— START DATA EXCERPT —

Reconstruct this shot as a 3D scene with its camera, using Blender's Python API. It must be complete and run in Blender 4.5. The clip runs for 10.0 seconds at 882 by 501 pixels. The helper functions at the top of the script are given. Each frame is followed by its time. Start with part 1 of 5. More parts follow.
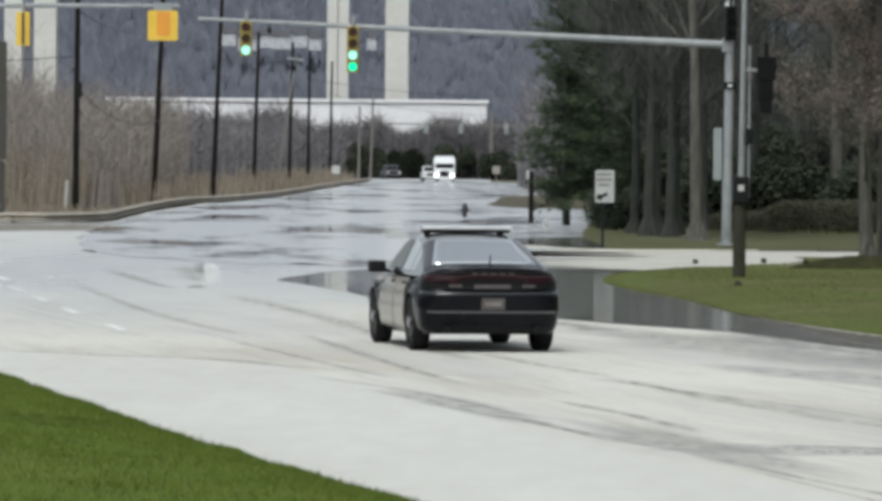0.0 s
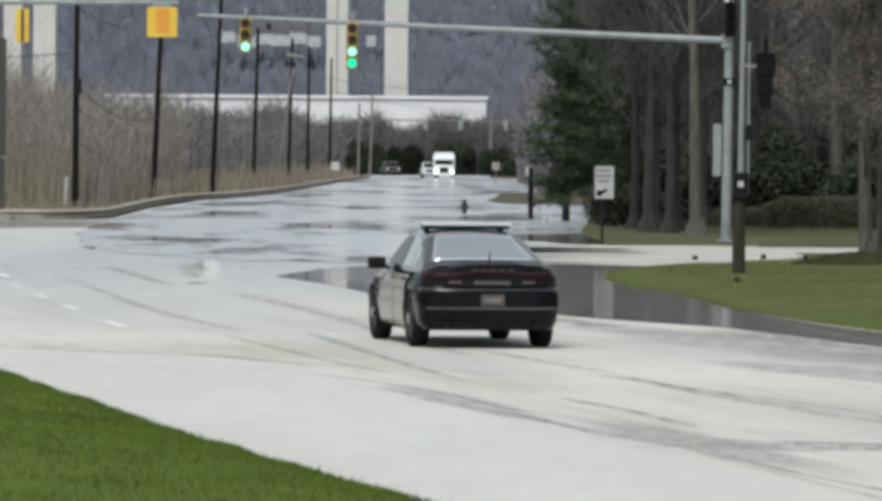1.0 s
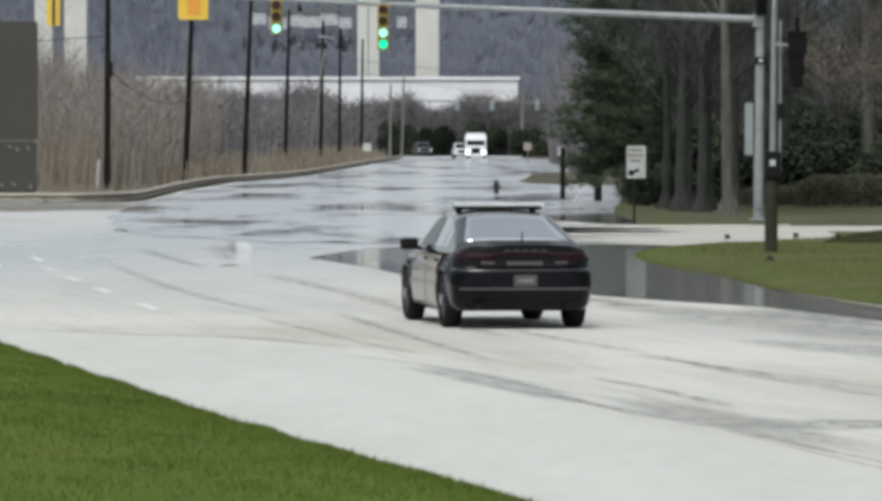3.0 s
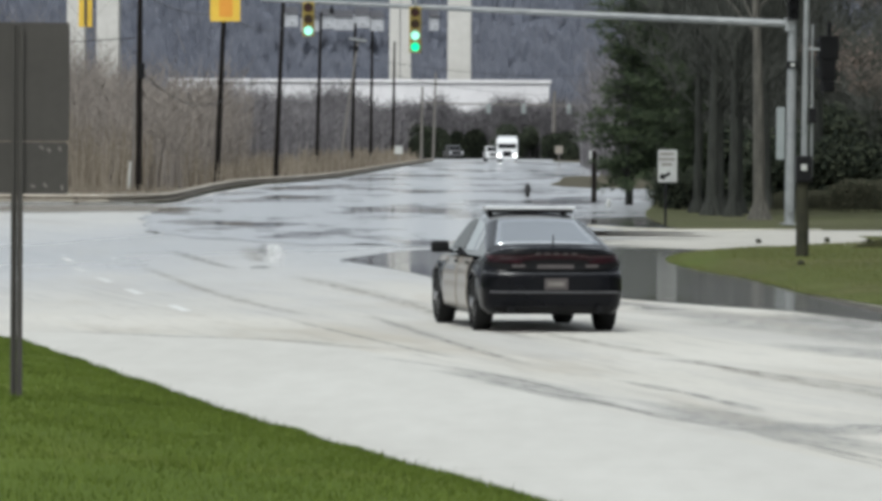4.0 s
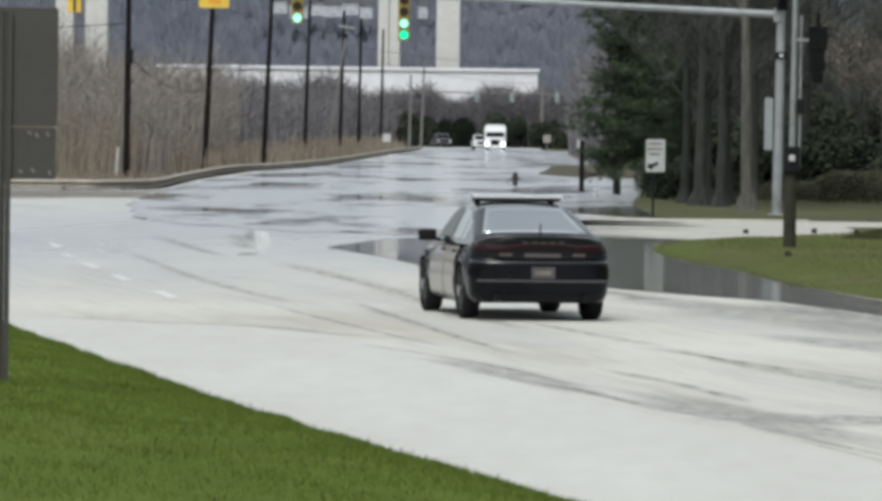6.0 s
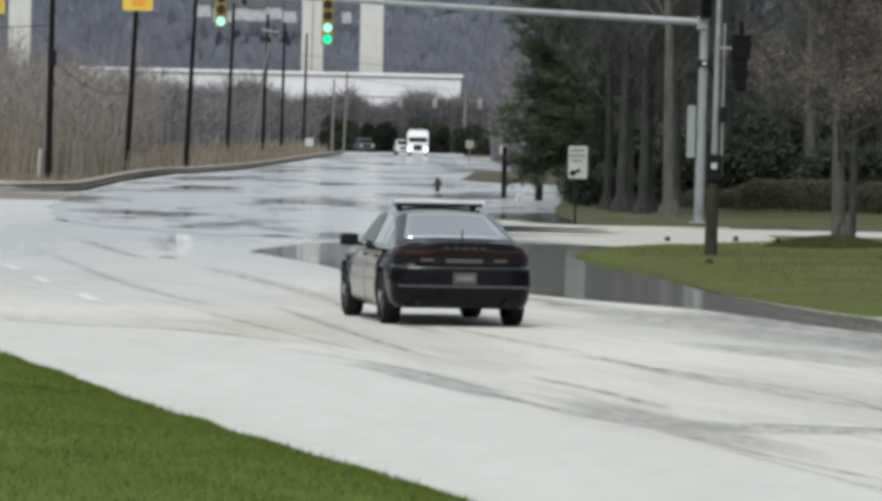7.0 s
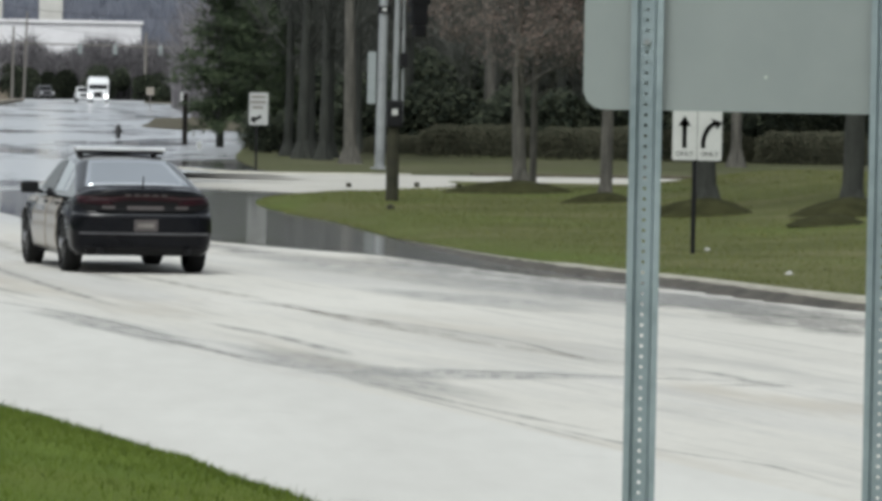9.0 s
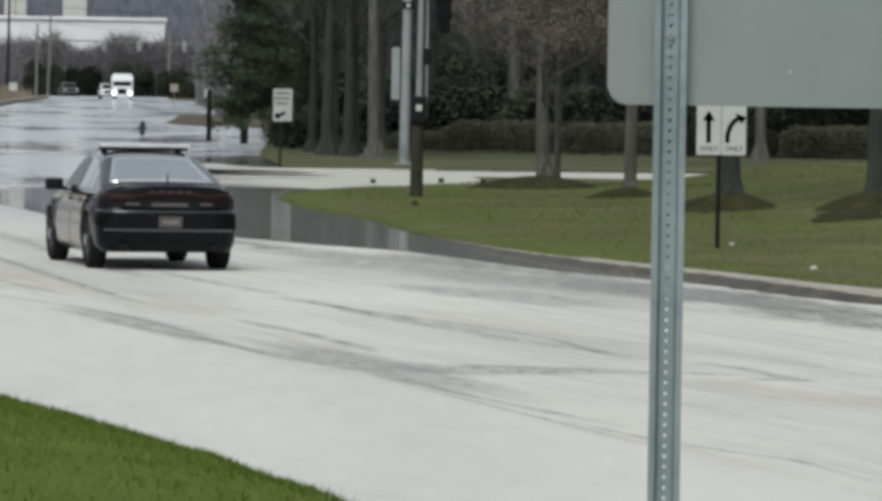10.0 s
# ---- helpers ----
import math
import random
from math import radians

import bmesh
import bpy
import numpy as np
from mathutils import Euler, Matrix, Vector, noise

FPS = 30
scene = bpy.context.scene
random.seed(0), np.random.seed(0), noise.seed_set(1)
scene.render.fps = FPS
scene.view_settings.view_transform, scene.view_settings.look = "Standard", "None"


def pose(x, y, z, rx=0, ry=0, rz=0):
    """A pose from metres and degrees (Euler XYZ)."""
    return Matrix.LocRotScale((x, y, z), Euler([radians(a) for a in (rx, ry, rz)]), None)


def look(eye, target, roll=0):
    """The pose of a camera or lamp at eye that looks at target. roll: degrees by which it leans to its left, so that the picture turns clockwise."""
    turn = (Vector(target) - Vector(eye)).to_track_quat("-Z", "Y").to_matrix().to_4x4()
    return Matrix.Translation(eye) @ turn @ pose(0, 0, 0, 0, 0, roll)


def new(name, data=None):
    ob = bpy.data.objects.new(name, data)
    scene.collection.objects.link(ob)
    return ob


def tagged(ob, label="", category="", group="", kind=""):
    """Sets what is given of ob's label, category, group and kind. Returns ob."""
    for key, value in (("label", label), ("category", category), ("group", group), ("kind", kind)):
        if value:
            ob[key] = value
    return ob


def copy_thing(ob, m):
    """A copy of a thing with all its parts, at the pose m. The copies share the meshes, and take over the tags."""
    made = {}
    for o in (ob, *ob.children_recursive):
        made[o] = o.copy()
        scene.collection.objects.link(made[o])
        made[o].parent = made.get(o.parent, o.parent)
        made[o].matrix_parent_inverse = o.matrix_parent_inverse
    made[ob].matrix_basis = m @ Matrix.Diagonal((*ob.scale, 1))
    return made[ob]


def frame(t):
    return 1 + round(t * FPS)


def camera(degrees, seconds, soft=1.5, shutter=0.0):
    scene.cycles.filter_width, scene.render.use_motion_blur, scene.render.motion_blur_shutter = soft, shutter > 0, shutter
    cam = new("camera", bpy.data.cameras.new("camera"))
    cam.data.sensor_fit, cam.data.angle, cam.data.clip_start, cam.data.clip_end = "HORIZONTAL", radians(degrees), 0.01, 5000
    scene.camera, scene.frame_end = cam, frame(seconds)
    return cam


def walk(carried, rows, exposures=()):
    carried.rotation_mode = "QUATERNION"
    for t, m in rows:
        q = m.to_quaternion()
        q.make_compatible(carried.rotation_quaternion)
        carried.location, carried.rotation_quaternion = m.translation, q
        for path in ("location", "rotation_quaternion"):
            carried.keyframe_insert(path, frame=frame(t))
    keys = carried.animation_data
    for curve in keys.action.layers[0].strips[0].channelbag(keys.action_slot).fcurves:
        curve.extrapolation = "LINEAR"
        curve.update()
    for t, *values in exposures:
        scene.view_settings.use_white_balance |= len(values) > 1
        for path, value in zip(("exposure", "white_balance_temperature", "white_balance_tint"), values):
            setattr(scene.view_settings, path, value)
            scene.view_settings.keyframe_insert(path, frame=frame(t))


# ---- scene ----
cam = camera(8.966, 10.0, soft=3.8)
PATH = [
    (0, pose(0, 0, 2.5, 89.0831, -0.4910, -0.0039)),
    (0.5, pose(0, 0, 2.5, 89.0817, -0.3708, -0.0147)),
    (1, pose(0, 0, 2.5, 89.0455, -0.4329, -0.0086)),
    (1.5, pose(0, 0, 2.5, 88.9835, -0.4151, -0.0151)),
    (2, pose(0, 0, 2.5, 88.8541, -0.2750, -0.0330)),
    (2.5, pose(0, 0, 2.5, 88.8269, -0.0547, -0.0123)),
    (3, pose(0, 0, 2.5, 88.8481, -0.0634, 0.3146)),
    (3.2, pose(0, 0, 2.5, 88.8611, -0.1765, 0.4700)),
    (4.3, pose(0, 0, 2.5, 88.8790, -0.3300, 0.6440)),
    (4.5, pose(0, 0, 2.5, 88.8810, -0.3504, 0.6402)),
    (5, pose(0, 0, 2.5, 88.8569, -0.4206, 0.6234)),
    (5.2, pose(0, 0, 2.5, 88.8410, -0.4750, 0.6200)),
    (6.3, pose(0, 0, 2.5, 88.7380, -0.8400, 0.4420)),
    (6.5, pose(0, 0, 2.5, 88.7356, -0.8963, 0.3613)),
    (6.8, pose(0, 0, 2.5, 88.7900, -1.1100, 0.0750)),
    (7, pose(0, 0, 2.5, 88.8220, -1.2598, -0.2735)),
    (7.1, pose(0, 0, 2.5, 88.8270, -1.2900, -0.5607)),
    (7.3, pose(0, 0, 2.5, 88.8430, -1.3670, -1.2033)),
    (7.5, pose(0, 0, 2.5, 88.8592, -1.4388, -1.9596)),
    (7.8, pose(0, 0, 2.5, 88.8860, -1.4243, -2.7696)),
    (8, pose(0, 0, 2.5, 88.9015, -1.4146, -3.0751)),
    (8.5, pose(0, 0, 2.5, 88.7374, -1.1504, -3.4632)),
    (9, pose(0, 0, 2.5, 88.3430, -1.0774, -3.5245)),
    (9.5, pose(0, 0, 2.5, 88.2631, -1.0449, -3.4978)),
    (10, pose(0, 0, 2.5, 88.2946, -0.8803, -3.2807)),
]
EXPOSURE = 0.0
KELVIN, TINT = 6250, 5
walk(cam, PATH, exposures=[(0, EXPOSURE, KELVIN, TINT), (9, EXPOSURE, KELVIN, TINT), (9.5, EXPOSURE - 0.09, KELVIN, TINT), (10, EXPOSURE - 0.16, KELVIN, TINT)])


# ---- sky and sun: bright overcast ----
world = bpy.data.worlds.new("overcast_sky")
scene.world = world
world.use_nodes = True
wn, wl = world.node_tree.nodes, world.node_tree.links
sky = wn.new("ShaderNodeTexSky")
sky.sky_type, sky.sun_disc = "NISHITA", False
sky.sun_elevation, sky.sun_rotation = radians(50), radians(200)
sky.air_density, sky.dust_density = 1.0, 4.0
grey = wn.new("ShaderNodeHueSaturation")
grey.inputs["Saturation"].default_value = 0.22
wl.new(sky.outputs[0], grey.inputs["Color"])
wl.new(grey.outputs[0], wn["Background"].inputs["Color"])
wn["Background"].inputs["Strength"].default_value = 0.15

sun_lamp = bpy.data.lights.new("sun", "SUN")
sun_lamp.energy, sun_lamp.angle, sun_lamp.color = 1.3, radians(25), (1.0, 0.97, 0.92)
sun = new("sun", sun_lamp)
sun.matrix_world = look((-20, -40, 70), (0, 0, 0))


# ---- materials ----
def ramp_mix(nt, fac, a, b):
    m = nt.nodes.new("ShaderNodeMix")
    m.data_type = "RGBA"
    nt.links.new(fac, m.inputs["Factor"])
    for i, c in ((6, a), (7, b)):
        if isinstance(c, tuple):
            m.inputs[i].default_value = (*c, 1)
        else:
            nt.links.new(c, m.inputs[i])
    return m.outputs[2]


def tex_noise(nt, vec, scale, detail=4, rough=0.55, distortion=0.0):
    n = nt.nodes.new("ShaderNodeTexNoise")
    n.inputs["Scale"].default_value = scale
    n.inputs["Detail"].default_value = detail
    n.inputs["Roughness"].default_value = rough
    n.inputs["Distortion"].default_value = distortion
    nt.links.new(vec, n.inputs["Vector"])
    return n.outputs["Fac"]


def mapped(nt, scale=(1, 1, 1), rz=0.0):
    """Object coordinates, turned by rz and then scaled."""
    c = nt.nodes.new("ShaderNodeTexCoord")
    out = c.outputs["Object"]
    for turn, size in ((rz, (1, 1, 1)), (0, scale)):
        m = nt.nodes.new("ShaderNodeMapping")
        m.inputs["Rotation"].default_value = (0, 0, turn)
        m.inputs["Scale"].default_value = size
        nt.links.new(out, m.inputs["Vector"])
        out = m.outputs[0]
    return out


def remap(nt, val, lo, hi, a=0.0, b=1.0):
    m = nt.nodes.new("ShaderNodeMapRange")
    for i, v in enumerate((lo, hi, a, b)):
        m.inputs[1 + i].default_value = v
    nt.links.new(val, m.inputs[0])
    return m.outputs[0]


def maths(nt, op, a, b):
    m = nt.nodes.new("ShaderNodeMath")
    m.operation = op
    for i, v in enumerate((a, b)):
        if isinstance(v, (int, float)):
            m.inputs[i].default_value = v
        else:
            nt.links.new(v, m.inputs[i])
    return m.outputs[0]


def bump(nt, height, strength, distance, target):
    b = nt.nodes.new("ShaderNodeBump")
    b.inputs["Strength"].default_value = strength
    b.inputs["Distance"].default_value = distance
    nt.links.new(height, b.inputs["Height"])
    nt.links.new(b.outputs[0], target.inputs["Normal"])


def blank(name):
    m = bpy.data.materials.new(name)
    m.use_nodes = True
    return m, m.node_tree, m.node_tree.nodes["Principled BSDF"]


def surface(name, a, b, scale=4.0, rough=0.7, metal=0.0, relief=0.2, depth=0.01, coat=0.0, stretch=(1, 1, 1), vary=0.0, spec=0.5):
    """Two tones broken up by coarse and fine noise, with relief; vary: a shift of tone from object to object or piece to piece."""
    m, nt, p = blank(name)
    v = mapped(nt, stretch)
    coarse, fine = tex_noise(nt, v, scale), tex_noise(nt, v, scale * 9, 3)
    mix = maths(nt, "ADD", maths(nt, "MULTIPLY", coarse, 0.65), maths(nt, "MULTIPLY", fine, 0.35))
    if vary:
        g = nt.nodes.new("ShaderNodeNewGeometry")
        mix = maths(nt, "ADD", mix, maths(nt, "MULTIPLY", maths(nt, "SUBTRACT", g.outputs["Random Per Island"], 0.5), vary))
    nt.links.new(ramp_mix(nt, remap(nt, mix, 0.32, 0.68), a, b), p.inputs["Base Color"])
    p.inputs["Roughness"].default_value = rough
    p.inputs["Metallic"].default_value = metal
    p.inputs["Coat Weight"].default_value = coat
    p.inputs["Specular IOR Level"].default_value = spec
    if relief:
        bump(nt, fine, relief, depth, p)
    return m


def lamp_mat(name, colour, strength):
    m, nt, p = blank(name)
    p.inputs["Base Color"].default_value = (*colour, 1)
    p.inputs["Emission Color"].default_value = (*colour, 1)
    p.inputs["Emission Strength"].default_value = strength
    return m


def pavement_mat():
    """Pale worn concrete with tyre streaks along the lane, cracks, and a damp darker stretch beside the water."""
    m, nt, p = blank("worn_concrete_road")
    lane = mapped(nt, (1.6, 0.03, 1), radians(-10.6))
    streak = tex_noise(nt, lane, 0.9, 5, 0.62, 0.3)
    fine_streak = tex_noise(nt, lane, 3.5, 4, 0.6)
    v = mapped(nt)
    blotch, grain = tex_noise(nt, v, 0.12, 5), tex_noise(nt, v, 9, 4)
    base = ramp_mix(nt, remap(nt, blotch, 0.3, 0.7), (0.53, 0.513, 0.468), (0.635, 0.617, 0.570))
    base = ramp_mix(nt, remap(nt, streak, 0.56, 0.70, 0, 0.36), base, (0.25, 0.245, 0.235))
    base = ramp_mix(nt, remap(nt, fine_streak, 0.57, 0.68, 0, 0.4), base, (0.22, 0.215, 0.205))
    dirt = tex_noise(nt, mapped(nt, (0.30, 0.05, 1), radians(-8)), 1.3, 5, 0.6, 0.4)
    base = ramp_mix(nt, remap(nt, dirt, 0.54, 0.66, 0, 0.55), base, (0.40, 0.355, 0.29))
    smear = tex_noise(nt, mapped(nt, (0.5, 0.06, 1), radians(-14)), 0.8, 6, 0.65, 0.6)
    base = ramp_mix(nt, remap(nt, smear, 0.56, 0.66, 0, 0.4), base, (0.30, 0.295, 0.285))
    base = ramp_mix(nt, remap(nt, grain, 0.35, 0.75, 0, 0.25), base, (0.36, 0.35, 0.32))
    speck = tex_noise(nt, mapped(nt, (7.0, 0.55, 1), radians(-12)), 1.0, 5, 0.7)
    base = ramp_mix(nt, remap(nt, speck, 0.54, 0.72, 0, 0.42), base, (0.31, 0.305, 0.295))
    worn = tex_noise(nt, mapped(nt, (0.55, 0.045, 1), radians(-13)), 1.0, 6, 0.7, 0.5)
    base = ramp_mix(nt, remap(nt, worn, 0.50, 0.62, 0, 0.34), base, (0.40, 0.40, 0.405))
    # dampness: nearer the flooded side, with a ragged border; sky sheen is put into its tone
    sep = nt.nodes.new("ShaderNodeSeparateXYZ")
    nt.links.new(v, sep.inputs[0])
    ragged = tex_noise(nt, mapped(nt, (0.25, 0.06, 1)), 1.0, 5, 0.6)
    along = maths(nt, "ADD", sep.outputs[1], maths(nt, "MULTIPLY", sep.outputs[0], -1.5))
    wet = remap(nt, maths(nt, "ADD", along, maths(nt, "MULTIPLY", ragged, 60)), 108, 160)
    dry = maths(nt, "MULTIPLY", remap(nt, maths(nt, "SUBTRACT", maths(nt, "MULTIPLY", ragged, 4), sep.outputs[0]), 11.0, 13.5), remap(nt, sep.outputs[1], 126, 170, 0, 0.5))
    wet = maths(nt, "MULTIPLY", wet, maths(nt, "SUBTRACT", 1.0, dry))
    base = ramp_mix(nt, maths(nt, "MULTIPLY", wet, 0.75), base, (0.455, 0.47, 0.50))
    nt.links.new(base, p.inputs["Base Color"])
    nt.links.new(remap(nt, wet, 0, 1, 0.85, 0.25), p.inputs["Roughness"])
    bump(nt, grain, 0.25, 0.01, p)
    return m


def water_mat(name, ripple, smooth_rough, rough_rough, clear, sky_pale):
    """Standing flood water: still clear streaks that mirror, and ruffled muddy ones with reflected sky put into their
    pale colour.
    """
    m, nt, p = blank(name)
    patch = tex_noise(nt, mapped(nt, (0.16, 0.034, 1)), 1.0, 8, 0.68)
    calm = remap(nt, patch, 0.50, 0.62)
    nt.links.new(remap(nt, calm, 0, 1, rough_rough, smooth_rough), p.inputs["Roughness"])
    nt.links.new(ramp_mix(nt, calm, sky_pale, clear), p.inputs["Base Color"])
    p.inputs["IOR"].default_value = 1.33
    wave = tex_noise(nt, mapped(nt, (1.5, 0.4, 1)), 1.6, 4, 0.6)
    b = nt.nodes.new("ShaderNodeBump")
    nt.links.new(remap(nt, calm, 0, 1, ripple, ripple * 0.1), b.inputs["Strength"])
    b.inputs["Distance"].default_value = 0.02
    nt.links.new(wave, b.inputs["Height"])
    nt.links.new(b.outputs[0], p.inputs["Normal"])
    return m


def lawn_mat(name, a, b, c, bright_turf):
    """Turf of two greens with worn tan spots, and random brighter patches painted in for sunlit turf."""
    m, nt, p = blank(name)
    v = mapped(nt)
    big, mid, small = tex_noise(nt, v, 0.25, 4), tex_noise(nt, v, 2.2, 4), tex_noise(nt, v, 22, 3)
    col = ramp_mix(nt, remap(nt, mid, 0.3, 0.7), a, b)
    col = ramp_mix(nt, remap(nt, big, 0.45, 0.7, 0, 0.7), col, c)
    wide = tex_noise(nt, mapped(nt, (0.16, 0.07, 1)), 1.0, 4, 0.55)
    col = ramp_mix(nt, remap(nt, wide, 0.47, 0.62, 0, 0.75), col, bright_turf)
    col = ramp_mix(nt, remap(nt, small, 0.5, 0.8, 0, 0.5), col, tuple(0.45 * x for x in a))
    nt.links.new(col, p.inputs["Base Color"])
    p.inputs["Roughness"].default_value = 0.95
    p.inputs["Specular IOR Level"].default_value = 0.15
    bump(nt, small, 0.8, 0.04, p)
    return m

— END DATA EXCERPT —

= BRIEF =
Starting at the line that contains "return Matrix.LocRotScale((x, y, z), Euler([radians(a)" and stopping at the line that contains "q.make_compatible(carried.rotation_quaternion)", transcribe the lines exactly; both boundary lines are to be included.

= RIGHT ANSWER =
    return Matrix.LocRotScale((x, y, z), Euler([radians(a) for a in (rx, ry, rz)]), None)


def look(eye, target, roll=0):
    """The pose of a camera or lamp at eye that looks at target. roll: degrees by which it leans to its left, so that the picture turns clockwise."""
    turn = (Vector(target) - Vector(eye)).to_track_quat("-Z", "Y").to_matrix().to_4x4()
    return Matrix.Translation(eye) @ turn @ pose(0, 0, 0, 0, 0, roll)


def new(name, data=None):
    ob = bpy.data.objects.new(name, data)
    scene.collection.objects.link(ob)
    return ob


def tagged(ob, label="", category="", group="", kind=""):
    """Sets what is given of ob's label, category, group and kind. Returns ob."""
    for key, value in (("label", label), ("category", category), ("group", group), ("kind", kind)):
        if value:
            ob[key] = value
    return ob


def copy_thing(ob, m):
    """A copy of a thing with all its parts, at the pose m. The copies share the meshes, and take over the tags."""
    made = {}
    for o in (ob, *ob.children_recursive):
        made[o] = o.copy()
        scene.collection.objects.link(made[o])
        made[o].parent = made.get(o.parent, o.parent)
        made[o].matrix_parent_inverse = o.matrix_parent_inverse
    made[ob].matrix_basis = m @ Matrix.Diagonal((*ob.scale, 1))
    return made[ob]


def frame(t):
    return 1 + round(t * FPS)


def camera(degrees, seconds, soft=1.5, shutter=0.0):
    scene.cycles.filter_width, scene.render.use_motion_blur, scene.render.motion_blur_shutter = soft, shutter > 0, shutter
    cam = new("camera", bpy.data.cameras.new("camera"))
    cam.data.sensor_fit, cam.data.angle, cam.data.clip_start, cam.data.clip_end = "HORIZONTAL", radians(degrees), 0.01, 5000
    scene.camera, scene.frame_end = cam, frame(seconds)
    return cam


def walk(carried, rows, exposures=()):
    carried.rotation_mode = "QUATERNION"
    for t, m in rows:
        q = m.to_quaternion()
        q.make_compatible(carried.rotation_quaternion)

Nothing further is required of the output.